The Jeff Gordon Shirt


New Member
About a month ago you may remember that I posted about difficult child being bullied at school and staff telling him "not to tattle". One of the bullying sessions included two boys sort of ganging up on difficult child and telling him that Jeff Gordon "stinks" and that if difficult child wanted to play with them, he'd have to remove his t-shirt, which poor difficult child did, as he was attempting to not rock the boat. (Poor kind wants so much to be liked.) Apparently, he spent most of the day in his white undershirt and cried to me about it that night.

This was just before the medication toxicity day, etc.

difficult child said he was never going to wear the shirt to school again and I told him he should wear it if he wanted to and that if the boys gave him any trouble to tell therapist, who he sees every day. He hasn't worn it since, but this morning as I was blow drying my hair, I caught a glimpse of him going down the stairs to get breakfast and I saw Jeff Gordon smiling at me from difficult child's back. I have to admit, I grinned right back at Mr. Gordon. :wink:

Before difficult child got on the bus, he and I talked about it and he said he didn't care what they said at school. He said if they tease him, he will spend his free time doing something else today and ignore it.

Could this be progress? We'll see, but I have to admit that I am still grinning about it.

timer lady

Queen of Hearts

How very cool! It's always so nice to see our difficult children develop a sense of self with the confidence that goes along with it. kt wears "creative" outfits & at times, gets teased. She's learned to stand up for herself.

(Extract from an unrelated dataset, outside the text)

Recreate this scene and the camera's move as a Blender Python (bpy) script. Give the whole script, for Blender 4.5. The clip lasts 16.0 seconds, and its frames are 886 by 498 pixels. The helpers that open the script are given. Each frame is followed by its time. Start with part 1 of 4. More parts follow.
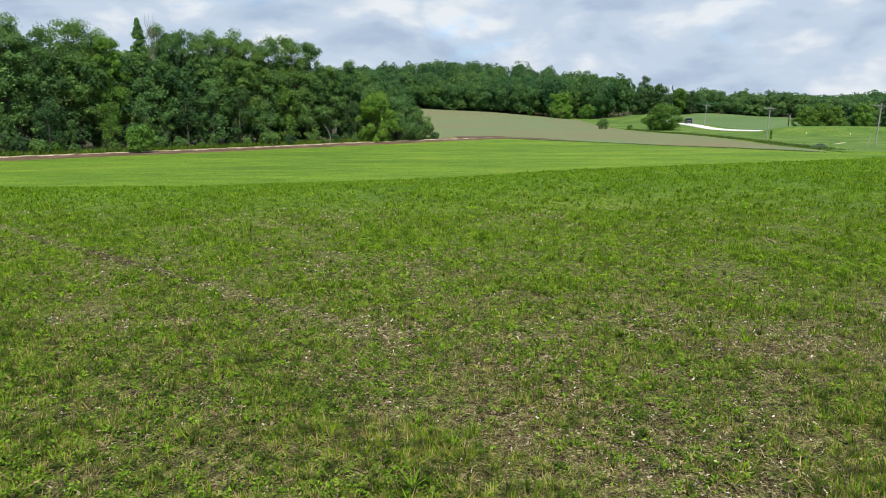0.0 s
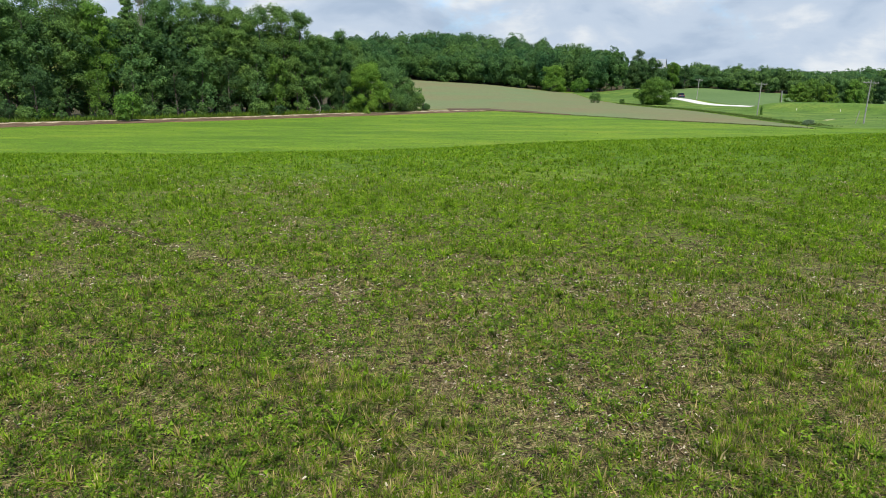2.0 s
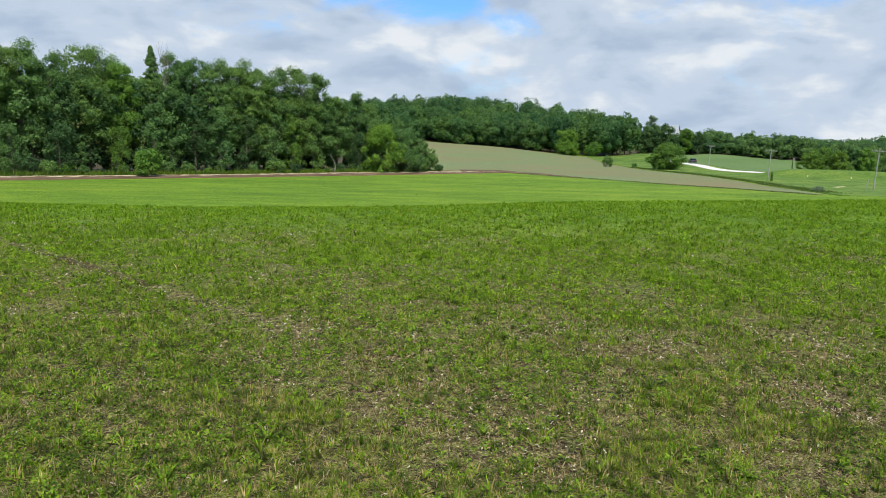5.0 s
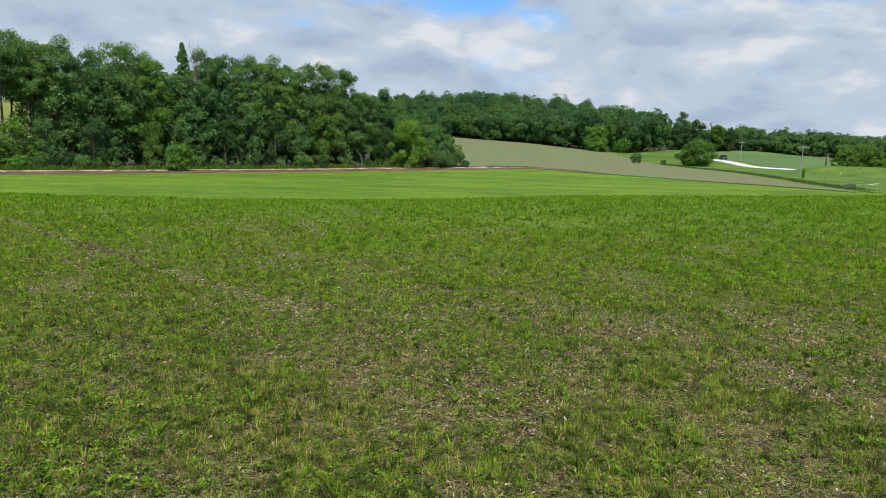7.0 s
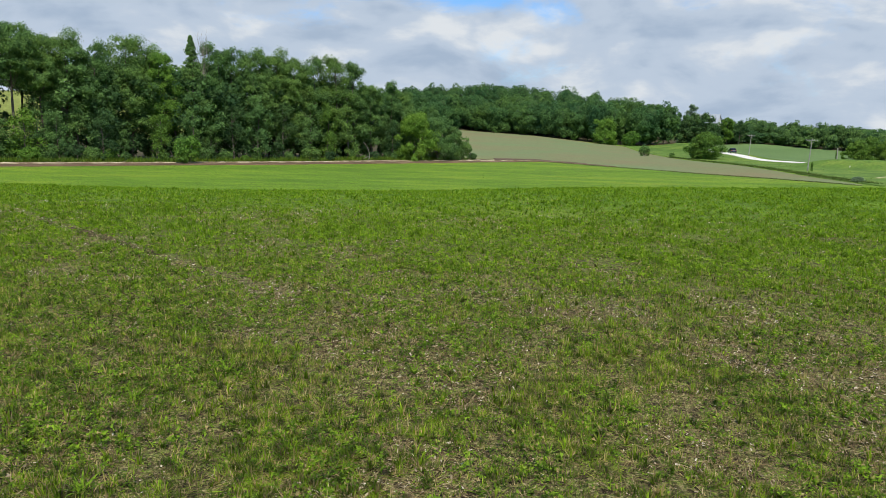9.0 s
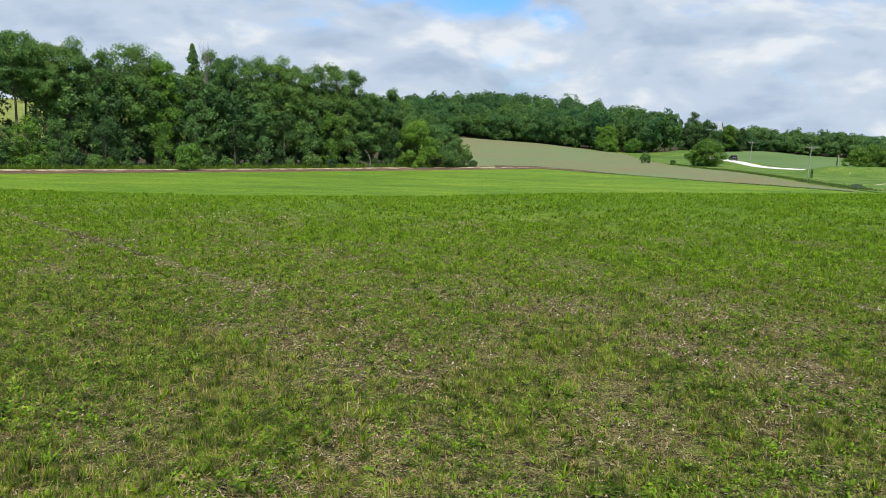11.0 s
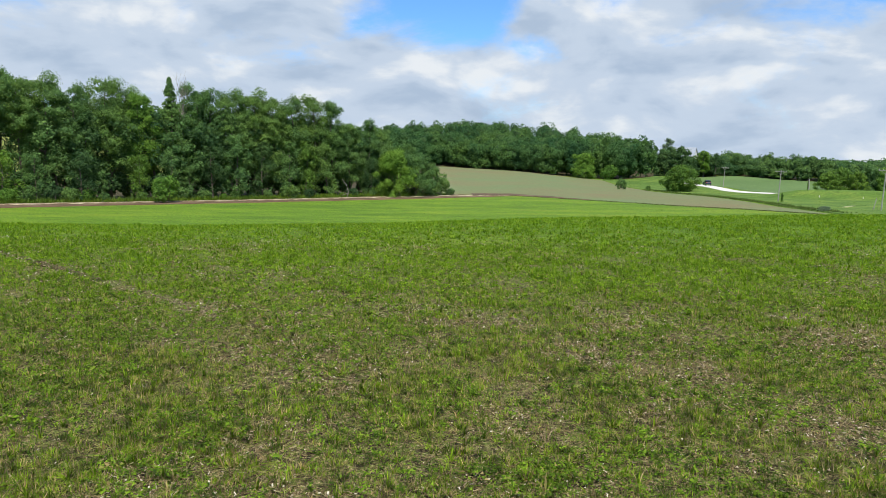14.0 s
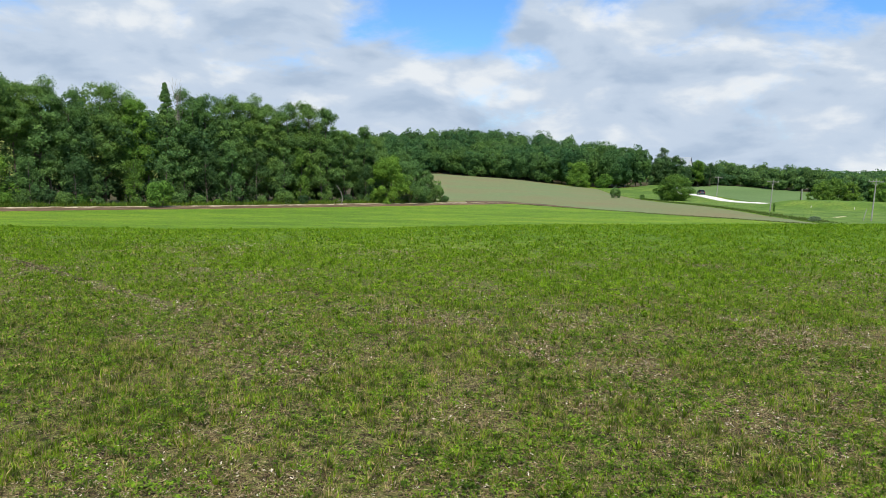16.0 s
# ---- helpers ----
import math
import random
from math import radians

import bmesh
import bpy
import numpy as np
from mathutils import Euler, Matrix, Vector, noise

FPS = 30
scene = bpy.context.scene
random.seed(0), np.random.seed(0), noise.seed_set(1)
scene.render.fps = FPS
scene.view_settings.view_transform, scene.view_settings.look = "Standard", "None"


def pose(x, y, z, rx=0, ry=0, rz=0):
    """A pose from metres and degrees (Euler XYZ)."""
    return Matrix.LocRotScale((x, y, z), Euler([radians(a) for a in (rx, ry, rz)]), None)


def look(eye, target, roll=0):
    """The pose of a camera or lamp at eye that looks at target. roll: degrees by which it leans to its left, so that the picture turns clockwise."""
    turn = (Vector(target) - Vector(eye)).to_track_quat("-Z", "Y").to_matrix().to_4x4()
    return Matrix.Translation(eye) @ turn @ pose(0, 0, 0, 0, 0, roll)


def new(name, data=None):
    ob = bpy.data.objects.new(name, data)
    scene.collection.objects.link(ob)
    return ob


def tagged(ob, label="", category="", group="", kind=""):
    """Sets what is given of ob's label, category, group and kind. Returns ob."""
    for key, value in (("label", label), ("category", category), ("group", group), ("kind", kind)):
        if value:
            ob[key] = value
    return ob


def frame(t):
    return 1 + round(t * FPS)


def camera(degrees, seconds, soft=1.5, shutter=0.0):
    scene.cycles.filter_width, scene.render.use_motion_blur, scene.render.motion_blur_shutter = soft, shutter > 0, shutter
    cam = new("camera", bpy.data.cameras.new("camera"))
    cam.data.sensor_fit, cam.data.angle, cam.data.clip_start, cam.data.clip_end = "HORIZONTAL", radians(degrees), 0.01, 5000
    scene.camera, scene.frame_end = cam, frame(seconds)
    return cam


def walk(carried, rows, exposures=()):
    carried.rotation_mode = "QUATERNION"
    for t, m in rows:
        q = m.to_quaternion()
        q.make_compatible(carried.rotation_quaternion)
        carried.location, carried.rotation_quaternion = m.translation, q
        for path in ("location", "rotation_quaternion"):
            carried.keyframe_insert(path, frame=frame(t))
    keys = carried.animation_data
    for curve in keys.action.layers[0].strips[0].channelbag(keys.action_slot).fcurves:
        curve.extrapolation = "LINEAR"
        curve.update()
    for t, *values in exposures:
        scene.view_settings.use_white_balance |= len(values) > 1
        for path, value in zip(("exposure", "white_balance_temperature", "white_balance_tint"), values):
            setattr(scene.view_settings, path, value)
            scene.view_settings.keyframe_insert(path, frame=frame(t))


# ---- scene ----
cam = camera(62.3, 16.0, soft=0.65)
# seconds, place in metres, yaw, pitch, roll
ROWS = [
    (0.0, 0.000, -0.000, 2.800, 0.74, -12.00, 0.31),
    (0.5, 0.136, -0.126, 2.787, 0.59, -11.89, -0.08),
    (1.0, 0.272, -0.237, 2.785, -0.10, -12.33, -0.26),
    (1.5, 0.396, -0.354, 2.789, 0.11, -13.26, -0.48),
    (2.0, 0.531, -0.480, 2.783, 0.26, -14.12, -0.39),
    (2.5, 0.664, -0.608, 2.778, -0.12, -14.19, -0.42),
    (3.0, 0.809, -0.731, 2.773, 0.94, -13.78, -0.25),
    (3.5, 0.947, -0.857, 2.770, 1.03, -13.23, -0.53),
    (4.0, 1.090, -0.981, 2.769, 0.78, -9.01, -1.08),
    (4.2, 1.141, -1.030, 2.768, 0.90, -9.41, -1.18),
    (6.5, 1.744, -1.570, 2.701, 3.35, -9.51, -1.09),
    (7.0, 1.876, -1.691, 2.689, 3.83, -9.80, -1.32),
    (7.5, 2.000, -1.817, 2.684, 4.06, -9.31, -1.37),
    (8.0, 2.136, -1.944, 2.689, 4.34, -9.49, -1.27),
    (8.5, 2.277, -2.071, 2.693, 4.60, -9.70, -1.28),
    (8.7, 2.334, -2.122, 2.689, 4.53, -10.43, -1.34),
    (10.8, 2.934, -2.626, 2.669, 4.98, -9.23, -1.48),
    (11.0, 2.988, -2.675, 2.674, 4.79, -9.80, -1.31),
    (11.5, 3.121, -2.804, 2.673, 4.62, -9.32, -1.23),
    (12.0, 3.253, -2.930, 2.670, 4.62, -7.74, -1.01),
    (12.5, 3.390, -3.059, 2.667, 4.54, -7.44, -0.93),
    (13.0, 3.517, -3.180, 2.673, 4.28, -7.59, -0.85),
    (13.5, 3.657, -3.297, 2.672, 3.62, -7.96, -0.67),
    (14.0, 3.789, -3.419, 2.658, 3.25, -7.54, -0.61),
    (14.5, 3.922, -3.540, 2.655, 3.18, -8.03, -0.72),
    (15.0, 4.058, -3.673, 2.647, 3.25, -7.97, -0.87),
    (15.5, 4.195, -3.801, 2.655, 3.09, -6.25, -1.03),
    (16.0, 4.326, -3.923, 2.656, 2.99, -6.96, -1.09),
]
EXPOSURES = [(0.0, 0.04), (1.5, 0.02), (3.0, 0.12), (3.5, 0.2), (4.2, 0.14), (6.5, -0.12), (8.7, -0.12), (11.0, 0.04), (12.5, 0.04), (16.0, 0.04)]
walk(cam, [(t, pose(x, y, z, 90 + pitch, roll, yaw)) for t, x, y, z, yaw, pitch, roll in ROWS], EXPOSURES)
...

Her teachers/counselors at day treatment frequently smile & comment on kt's very colorful wardrobe. They love that she stands up for herself.

I hope that your difficult child has a good day.


Psycho Gorilla Dad
...I posted about difficult child being bullied at school and staff telling him "not to tattle".

Just curious - did you mean to say that the staff intentionally asked your son to not tell you about being bullied at school? If so, what were your thoughts (and actions) about that?

I ask because I have personal experience - both with my sons and myself - with such a situation, i.e. being bullied and then being told by staff not to discuss it at home.



New Member
Linda and nlg319,

So far, so good - no calls from school, so if there have been "moments" today, apparently difficult child is keeping it under control. I was so glad to know that he won't necessarily be stifled by comments from others.

Our easy child is the one who actually comes up with more creative outfits. She wants to be on the edge of fashion. lol. I think when she hits the teen years we will really be in trouble. EEK!


The "no tattling" thing was more along the line that the staff didn't want to deal with matters between the students. They weren't directing him not to tell us something - only that they didn't want the kids running to staff each time they had an issue with another student. Still ticked me off, though. difficult child made commments that he would "just deal with it" and that he "deserved it". GRRR.

Thanks all!


New Member
Well, the day went without incident!

difficult child admitted last night that he was worried, but said therapist had told him not to let the others "win". That was his motivation for wearing Jeff Gordon!

I have to admit, I held my breath for a phone call yesterday until I knew difficult child was on the bus home.

Thanks everyone!


Well-Known Member

From the parent of one child (easy child) who has always marched to her own drummer in terms of style :bravo: for your difficult child!!!!!

In terms of "winning" - it's what I tell difficult child all the time. I tell difficult child that if he gets angry or frustrated because of something someone does, or something he doesn't want to do - he has lost. Keep your eye on the prize and don't allow others to dictate your life or your consequences. Tough lesson.

Glad your difficult child believes in who is is!



New Member
Thanks, ladies. Yes, difficult child decided (with therapist's help and my encouragement) that he should not let others dictate his clothing choices. And, this time it had good results.

He said the other boys didn't even mention his shirt this time. I suspect it had much more to do with the fact that the boys knew they could get his goat by going the J. Gordon route that particular day than it had to do with his choice of clothing anyway, but for difficult child, it would have been so easy for him to associate the negativity with that darn shirt. So, for him, it was a definite step that he wore it successfully.